Uganda began distributing food aid yesterday to up to 1.5mn vulnerable citizens affected by the coronavirus lockdown in the capital Kampala.
Six trucks loaded with bags of maize flour, beans and salt were flagged off from the centre of Kampala by government ministers and sent in convoy less than 10 kilometres to Bwaise suburb.
On Wednesday, Prime Minister Ruhakana Rugunda announced the government would “start providing relief food to the most vulnerable and affected by measures to combat Covid-19,” initially targeting 1.5mn people living in and around Kampala.
A few days into a nationwide 14-day lockdown, many Ugandans, who live hand-to-mouth, are struggling to buy food.
Sarah Bwanika, a 37-year-old mother of three, was among the first to receive yesterday’s emergency assistance since President Yoweri Museveni announced that food distribution would begin. “This will last my family two weeks, I hope,” Bwanika said, holding bags of flour and beans on the steps of her tiny neighbourhood shop, which she said had seen few customers since the lockdown began.

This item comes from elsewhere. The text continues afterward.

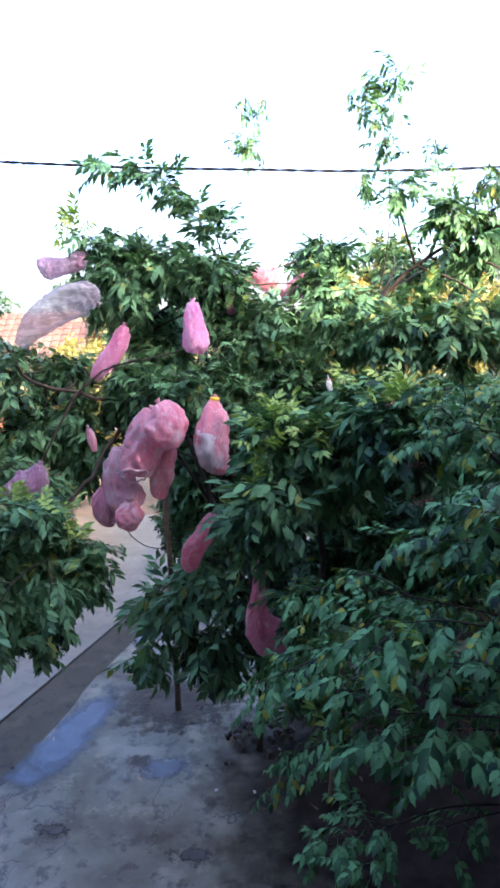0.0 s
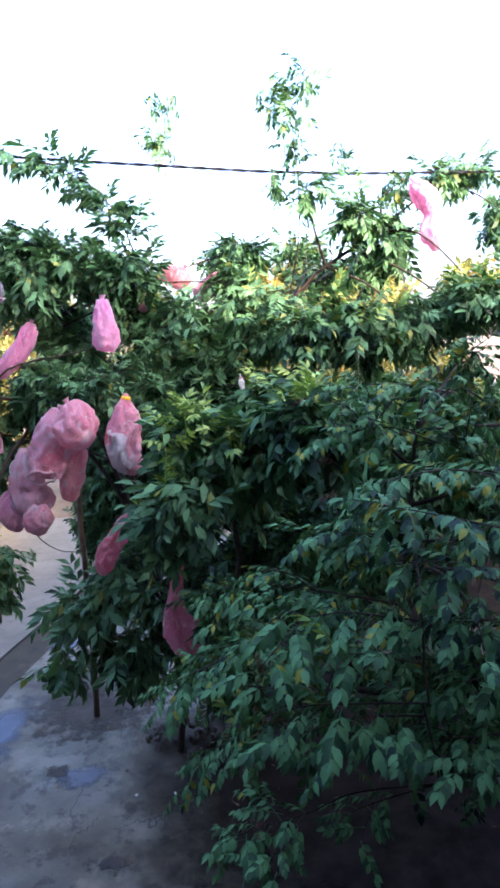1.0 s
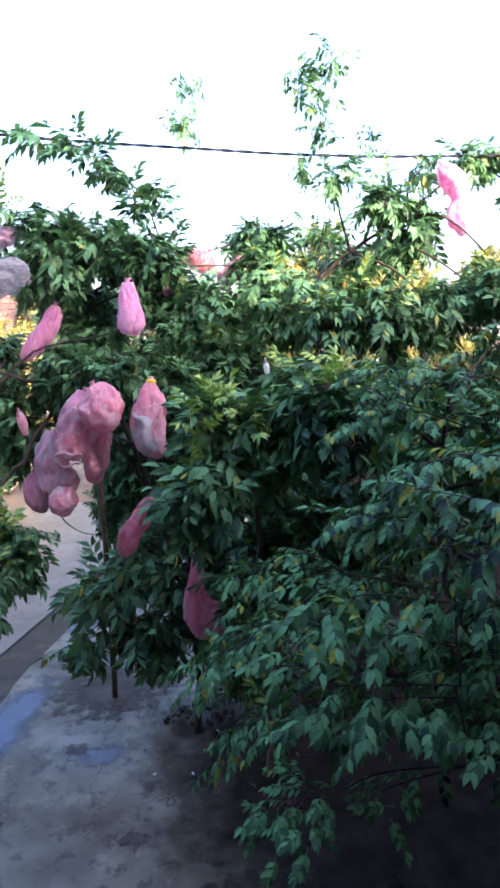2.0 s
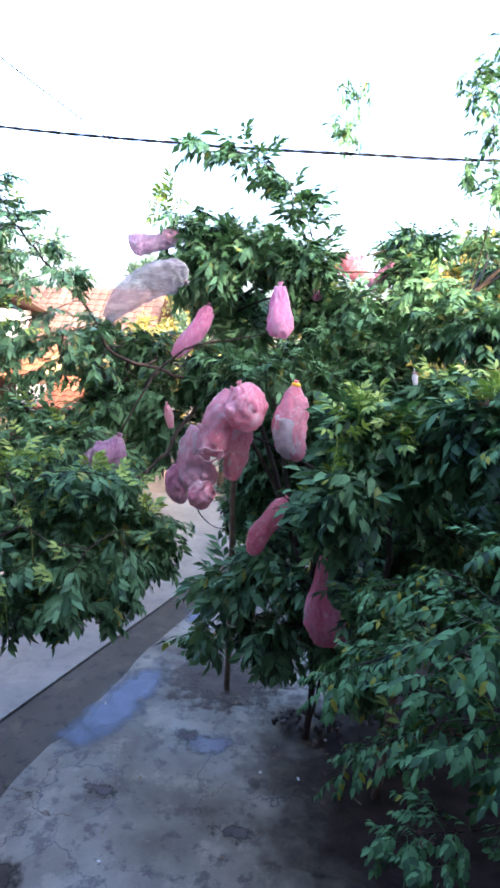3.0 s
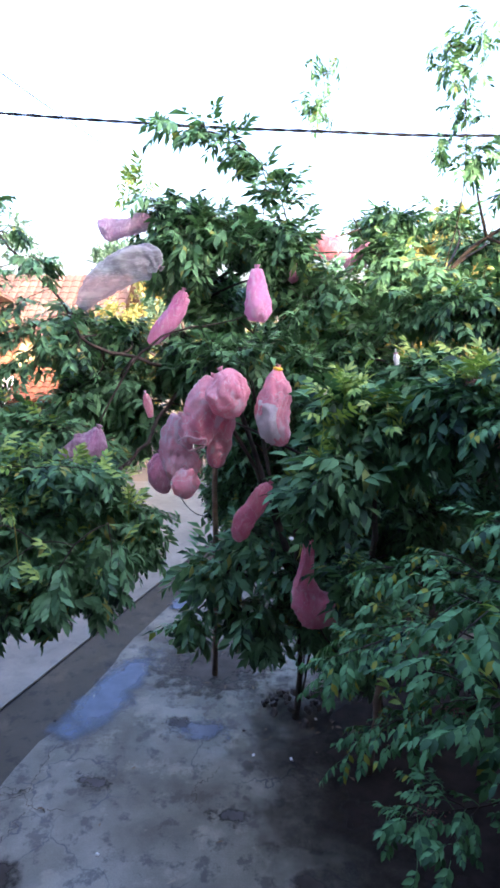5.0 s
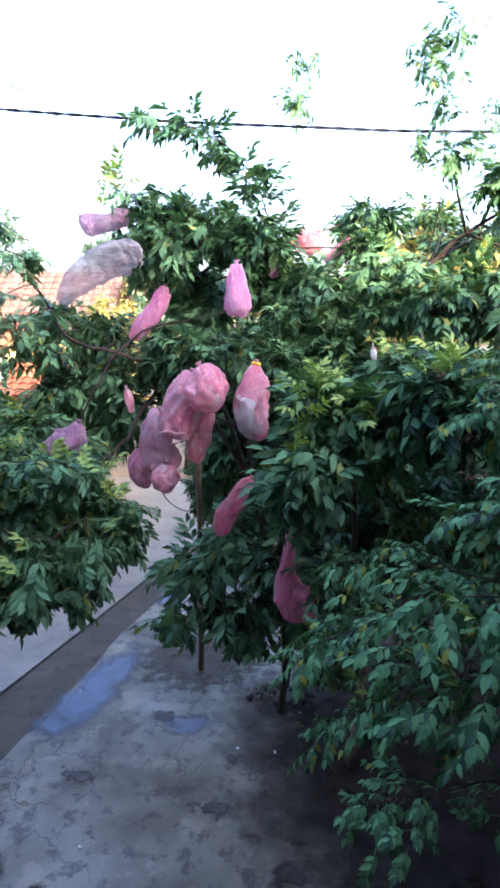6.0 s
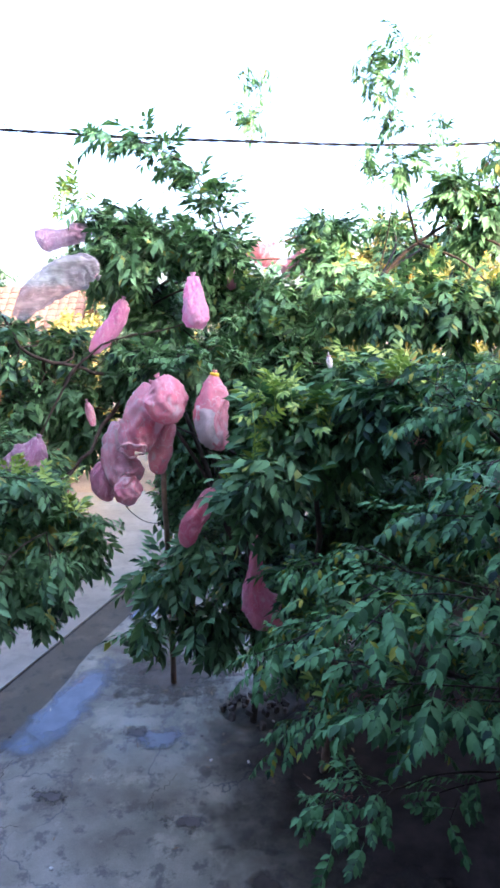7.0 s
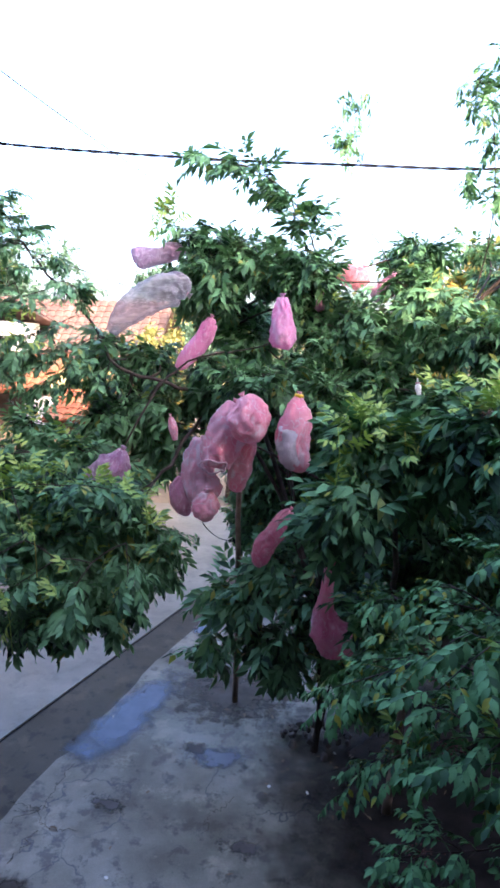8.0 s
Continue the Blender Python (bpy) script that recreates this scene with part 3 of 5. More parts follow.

As children played next to open sewers, members of the Local Defence Unit (LDU) — a uniformed militia under the control of the military — filed past Bwanika’s shop into densely packed mud-clogged backstreets distributing aid, daubing the homes of recipients with marker pens.
Responsible for enforcing a curfew aimed at stopping social gatherings during the coronavirus pandemic, LDUs have earned a reputation for violent extortion while conducting nighttime patrols.